In pertinent part, the statute at the time of the accident provided as follows:
A person who enters this State as a new resident may operate a motor vehicle in this State only as an operator for thirty (30) days after entering the State if he is at least sixteen (16) years of age and has in his immediate possession a valid operator's, chauffeur's, or commercial operator's license issued to him by his state or county of previous residence.
Act of June 14, 1973, ch. 481, § 1, 1973 TEX.GEN.LAWS 1291-92 amended by Act of June 16, 1983, ch. 345 § 2, 1983 TEX.GEN.LAWS 1793, 1800.

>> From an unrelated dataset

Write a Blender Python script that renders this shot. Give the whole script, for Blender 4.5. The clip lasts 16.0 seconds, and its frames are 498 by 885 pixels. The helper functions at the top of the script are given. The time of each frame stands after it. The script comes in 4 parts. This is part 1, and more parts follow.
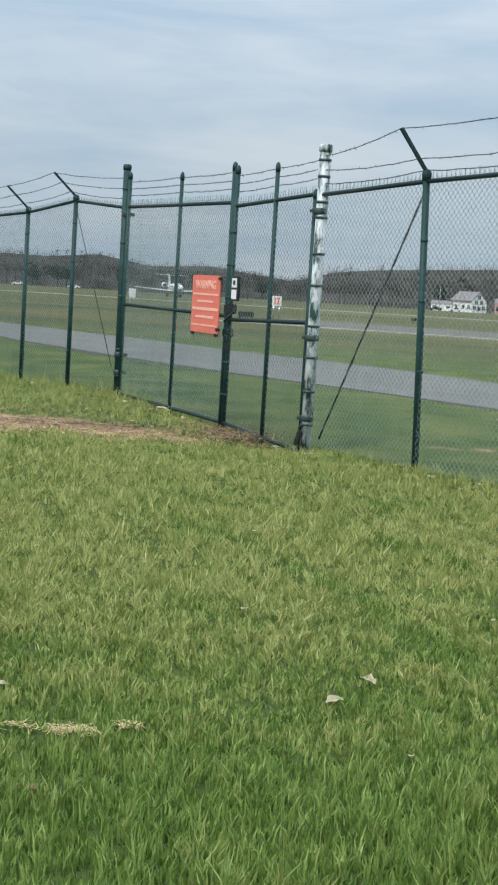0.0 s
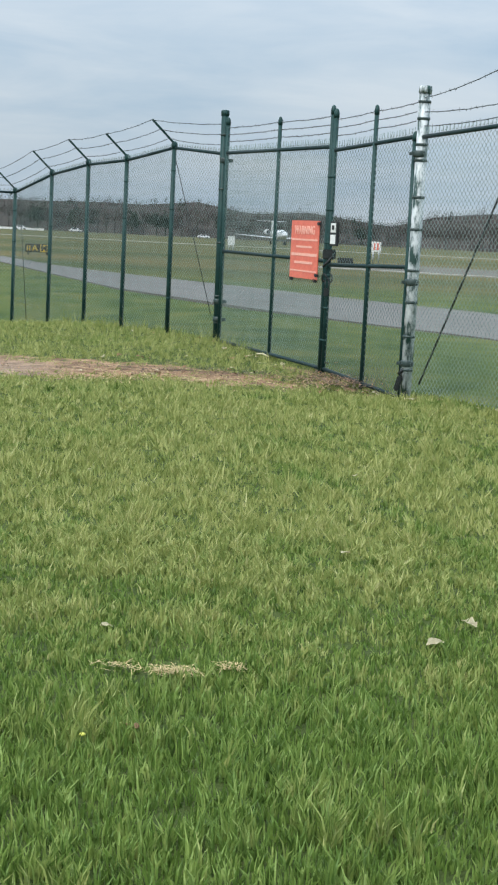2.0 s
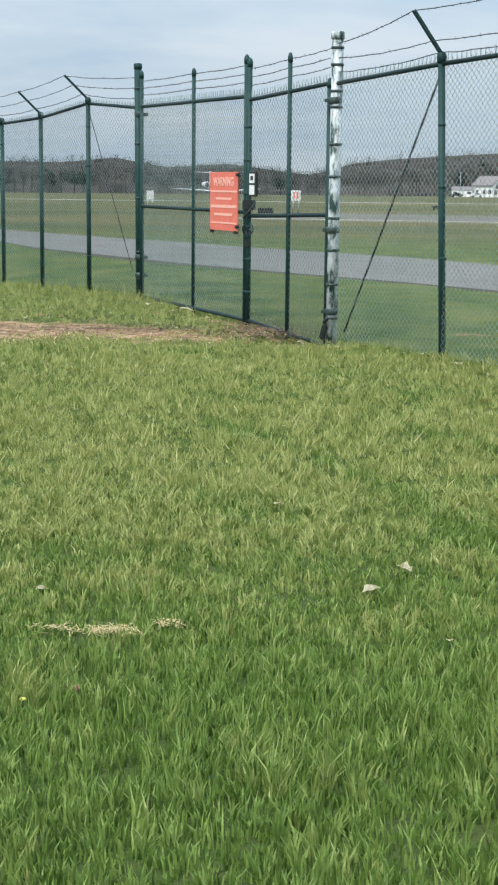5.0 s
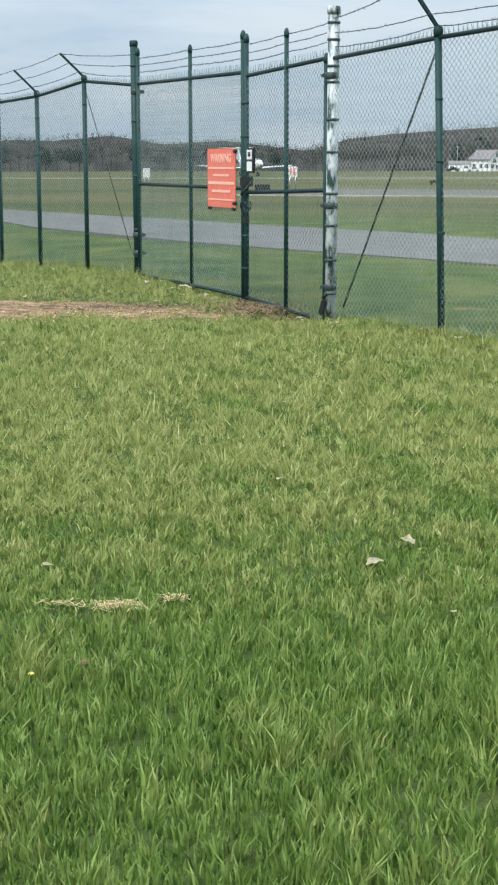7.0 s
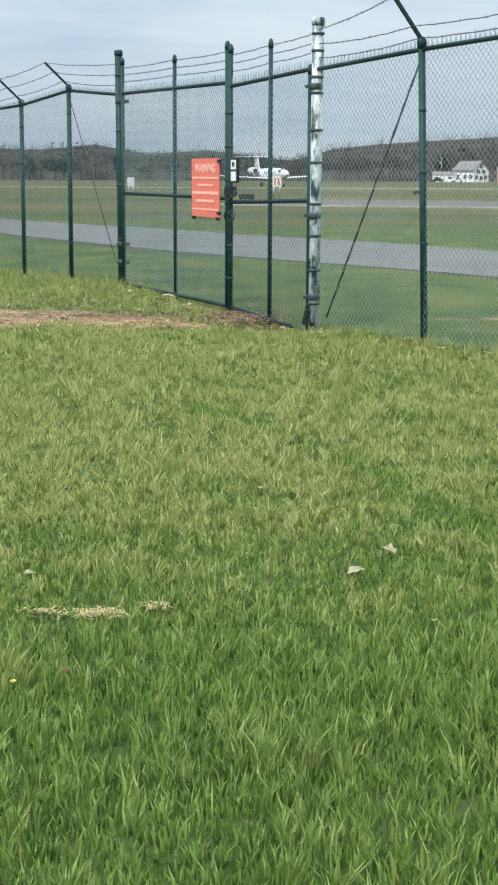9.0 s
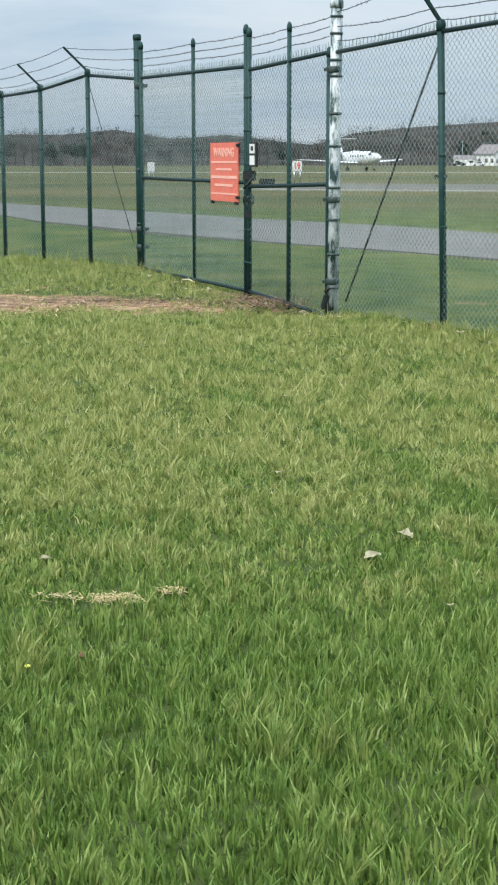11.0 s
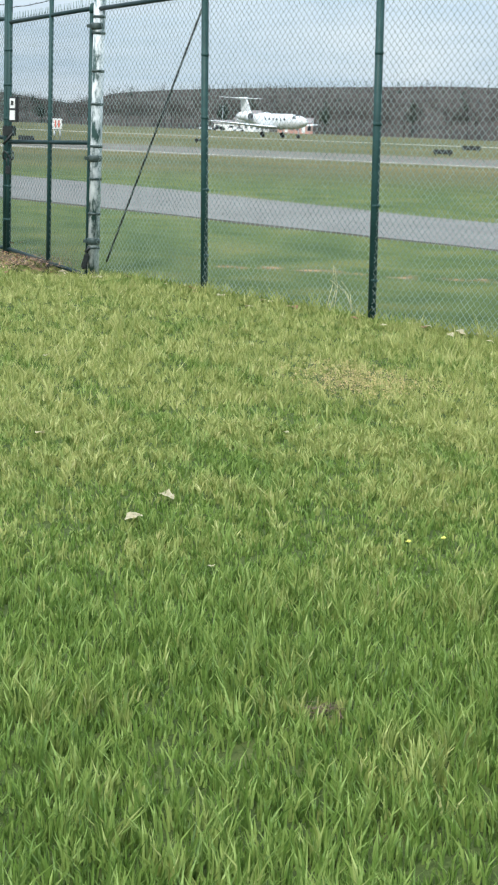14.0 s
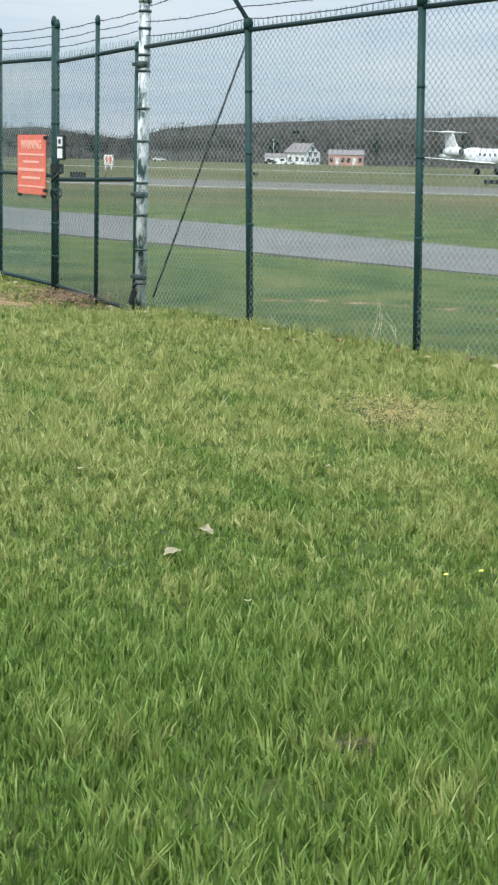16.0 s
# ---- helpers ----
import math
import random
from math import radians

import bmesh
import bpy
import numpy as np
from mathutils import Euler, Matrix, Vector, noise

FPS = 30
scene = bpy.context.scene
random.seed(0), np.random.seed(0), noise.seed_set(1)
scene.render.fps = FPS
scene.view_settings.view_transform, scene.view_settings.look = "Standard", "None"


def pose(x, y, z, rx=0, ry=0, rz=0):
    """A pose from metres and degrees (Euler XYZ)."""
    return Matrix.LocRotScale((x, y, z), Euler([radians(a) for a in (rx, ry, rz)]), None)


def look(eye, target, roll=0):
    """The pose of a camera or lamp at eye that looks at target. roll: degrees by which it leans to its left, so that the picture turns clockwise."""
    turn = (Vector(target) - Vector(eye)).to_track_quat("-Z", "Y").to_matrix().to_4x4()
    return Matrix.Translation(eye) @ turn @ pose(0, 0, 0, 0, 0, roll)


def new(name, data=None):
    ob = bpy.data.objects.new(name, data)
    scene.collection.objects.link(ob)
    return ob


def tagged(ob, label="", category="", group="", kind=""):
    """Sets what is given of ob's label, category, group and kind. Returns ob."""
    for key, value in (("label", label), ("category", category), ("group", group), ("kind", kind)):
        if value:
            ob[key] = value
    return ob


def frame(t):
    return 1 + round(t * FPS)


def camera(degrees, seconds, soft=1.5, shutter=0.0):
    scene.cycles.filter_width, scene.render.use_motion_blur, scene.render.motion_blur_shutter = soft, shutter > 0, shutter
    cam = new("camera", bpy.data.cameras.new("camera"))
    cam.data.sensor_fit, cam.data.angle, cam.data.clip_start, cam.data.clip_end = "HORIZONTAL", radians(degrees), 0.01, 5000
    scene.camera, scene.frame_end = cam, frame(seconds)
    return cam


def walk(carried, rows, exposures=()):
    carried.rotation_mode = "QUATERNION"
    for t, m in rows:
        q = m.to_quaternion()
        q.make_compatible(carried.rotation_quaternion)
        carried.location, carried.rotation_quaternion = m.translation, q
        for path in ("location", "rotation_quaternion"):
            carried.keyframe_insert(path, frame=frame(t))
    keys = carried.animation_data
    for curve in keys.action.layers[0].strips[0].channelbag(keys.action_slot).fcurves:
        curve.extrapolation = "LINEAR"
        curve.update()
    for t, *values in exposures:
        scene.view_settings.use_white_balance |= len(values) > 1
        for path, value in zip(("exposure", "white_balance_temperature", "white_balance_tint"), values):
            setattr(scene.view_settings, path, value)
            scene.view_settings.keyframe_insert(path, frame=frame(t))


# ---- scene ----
SKY_K = 0.12
cam = camera(18.0, 16.0, soft=2.2, shutter=0.12)
PATH = [
    (0, (-0.316, -3.018, 1.71), (-0.254, -1.028, 1.517), 3.5),
    (0.5, (-0.306, -3.009, 1.712), (-0.273, -1.019, 1.515), 3.2),
    (1, (-0.31, -3.017, 1.707), (-0.31, -1.029, 1.496), 3.2),
    (1.5, (-0.319, -3.011, 1.692), (-0.357, -1.025, 1.459), 3.1),
    (2, (-0.314, -3.021, 1.693), (-0.375, -1.04, 1.427), 2.8),
    (2.5, (-0.323, -3.007, 1.694), (-0.388, -1.031, 1.395), 2.5),
    (3, (-0.31, -3.02, 1.693), (-0.368, -1.047, 1.367), 2.0),
    (3.5, (-0.322, -3.011, 1.692), (-0.362, -1.041, 1.349), 1.8),
    (4, (-0.316, -3.011, 1.689), (-0.337, -1.041, 1.347), 1.4),
    (4.5, (-0.316, -3.003, 1.689), (-0.307, -1.03, 1.361), 1.0),
    (4.7, (-0.311, -2.999, 1.695), (-0.29, -1.025, 1.373), 0.8),
    (6.8, (-0.317, -3.05, 1.694), (-0.278, -1.081, 1.348), -0.1),
    (7, (-0.325, -3.038, 1.692), (-0.294, -1.069, 1.341), -0.1),
    (7.5, (-0.334, -3.049, 1.694), (-0.314, -1.081, 1.336), -0.1),
    (8, (-0.335, -3.041, 1.69), (-0.308, -1.073, 1.334), 0.1),
    (8.5, (-0.336, -3.05, 1.693), (-0.292, -1.081, 1.344), 0.3),
    (9, (-0.321, -3.067, 1.695), (-0.269, -1.097, 1.356), 0.2),
    (9.2, (-0.321, -3.045, 1.693), (-0.268, -1.074, 1.358), 0.4),
    (11.3, (-0.297, -3.043, 1.686), (-0.276, -1.078, 1.315), 0.0),
    (11.5, (-0.313, -3.016, 1.679), (-0.292, -1.054, 1.295), 0.3),
    (12, (-0.323, -3.046, 1.679), (-0.288, -1.092, 1.257), 0.2),
    (12.5, (-0.325, -3.025, 1.671), (-0.234, -1.078, 1.22), 0.5),
    (13, (-0.317, -2.991, 1.669), (-0.132, -1.051, 1.218), 1.2),
    (13.5, (-0.314, -3.005, 1.672), (-0.026, -1.072, 1.245), 2.0),
    (14, (-0.315, -2.999, 1.673), (0.017, -1.067, 1.274), 2.3),
    (14.5, (-0.298, -3.045, 1.688), (0.005, -1.106, 1.305), 2.1),
    (15, (-0.285, -3.026, 1.68), (-0.047, -1.077, 1.298), 1.3),
    (15.5, (-0.271, -3.005, 1.68), (-0.067, -1.05, 1.31), 1.1),
    (16, (-0.251, -3.041, 1.693), (0.013, -1.092, 1.332), 1.4),
]
walk(cam, [(t, look(eye, target, roll)) for t, eye, target, roll in PATH], exposures=[(0, -0.12), (2.5, 0.0), (7, 0.13), (9, 0.14), (11.5, 0.11), (12.0, 0.24), (12.5, 0.44), (13.5, 0.41), (14.5, 0.28), (16, 0.17)])

# ---------------------------------------------------------------- world and sun
SUN_EL, SUN_AZ = radians(48), radians(215)


def make_world():
    w = bpy.data.worlds.new("world")
    scene.world = w
    w.use_nodes = True
    nt = w.node_tree
    nt.nodes.clear()
    n = nt.nodes.new
    sky = n("ShaderNodeTexSky")
    sky.sky_type, sky.sun_disc = "NISHITA", False
    sky.sun_elevation, sky.sun_rotation = SUN_EL, SUN_AZ
    sky.air_density, sky.dust_density = 1.0, 1.5
    tint = n("ShaderNodeMix")
    tint.data_type, tint.blend_type = "RGBA", "MULTIPLY"
    tint.inputs[0].default_value = 1.0
    tint.inputs[7].default_value = (SKY_K * 1.0, SKY_K * 1.0, SKY_K * 1.0, 1)
    nt.links.new(sky.outputs[0], tint.inputs[6])
    # broken cloud layers: stretched noise on the sky's direction
    co = n("ShaderNodeTexCoord")
    mp = n("ShaderNodeMapping")
    mp.inputs["Scale"].default_value = (3.0, 3.0, 17.0)
    mp.inputs["Location"].default_value = (0.3, 0.1, 0.45)
    nt.links.new(co.outputs["Generated"], mp.inputs[0])
    nz = n("ShaderNodeTexNoise")
    nz.inputs["Scale"].default_value, nz.inputs["Detail"].default_value, nz.inputs["Roughness"].default_value = 1.7, 7, 0.55
    nz.inputs["Distortion"].default_value = 0.35
    nt.links.new(mp.outputs[0], nz.inputs["Vector"])
    shade = n("ShaderNodeValToRGB")
    shade.color_ramp.elements[0].position, shade.color_ramp.elements[0].color = 0.34, (0.54, 0.70, 0.865, 1)
    shade.color_ramp.elements[1].position, shade.color_ramp.elements[1].color = 0.67, (0.79, 0.89, 0.985, 1)
    nt.links.new(nz.outputs[0], shade.inputs[0])
    mix = n("ShaderNodeMix")
    mix.data_type = "RGBA"
    mix.inputs[0].default_value = 0.86
    nt.links.new(tint.outputs[2], mix.inputs[6])
    nt.links.new(shade.outputs[0], mix.inputs[7])
    # an overcast sky is about three times as bright overhead as at the horizon
    sep = n("ShaderNodeSeparateXYZ")
    nt.links.new(co.outputs["Generated"], sep.inputs[0])
    up = n("ShaderNodeMath")
    up.operation, up.use_clamp = "MAXIMUM", True
    up.inputs[1].default_value = 0.0
    nt.links.new(sep.outputs[2], up.inputs[0])
    po = n("ShaderNodeMath")
    po.operation = "POWER"
    po.inputs[1].default_value = 1.5
    nt.links.new(up.outputs[0], po.inputs[0])
    lum = n("ShaderNodeMath")
    lum.operation = "MULTIPLY_ADD"
    lum.inputs[1].default_value, lum.inputs[2].default_value = 2.5, 0.80
    nt.links.new(po.outputs[0], lum.inputs[0])
    bg = n("ShaderNodeBackground")
    nt.links.new(lum.outputs[0], bg.inputs[1])
    out = n("ShaderNodeOutputWorld")
    nt.links.new(mix.outputs[2], bg.inputs[0])
    nt.links.new(bg.outputs[0], out.inputs[0])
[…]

Without a statement of facts, we are unable to determine whether the statute is applicable or what effect it would have if applicable. With no evidence to review in plaintiffs' favor, we cannot determine whether the trial court properly withdrew the case. Appellants' second point of error is overruled.
In their third point of error, appellants allege that the question of the existence of Mr. Sosa's Mexican driver's license was one of fact for the jury. Again, with no statement of facts before this Court, we cannot review the trial court's action in directing a verdict. The burden was upon the appellants to show error that requires reversal.
Absent a statement of facts, we must presume there was evidence to support the judgment of the trial court. Little Misses Kickball Association, 526 S.W.2d at 769. Appellants' third point of error is overruled.
The judgment of the trial court is AFFIRMED.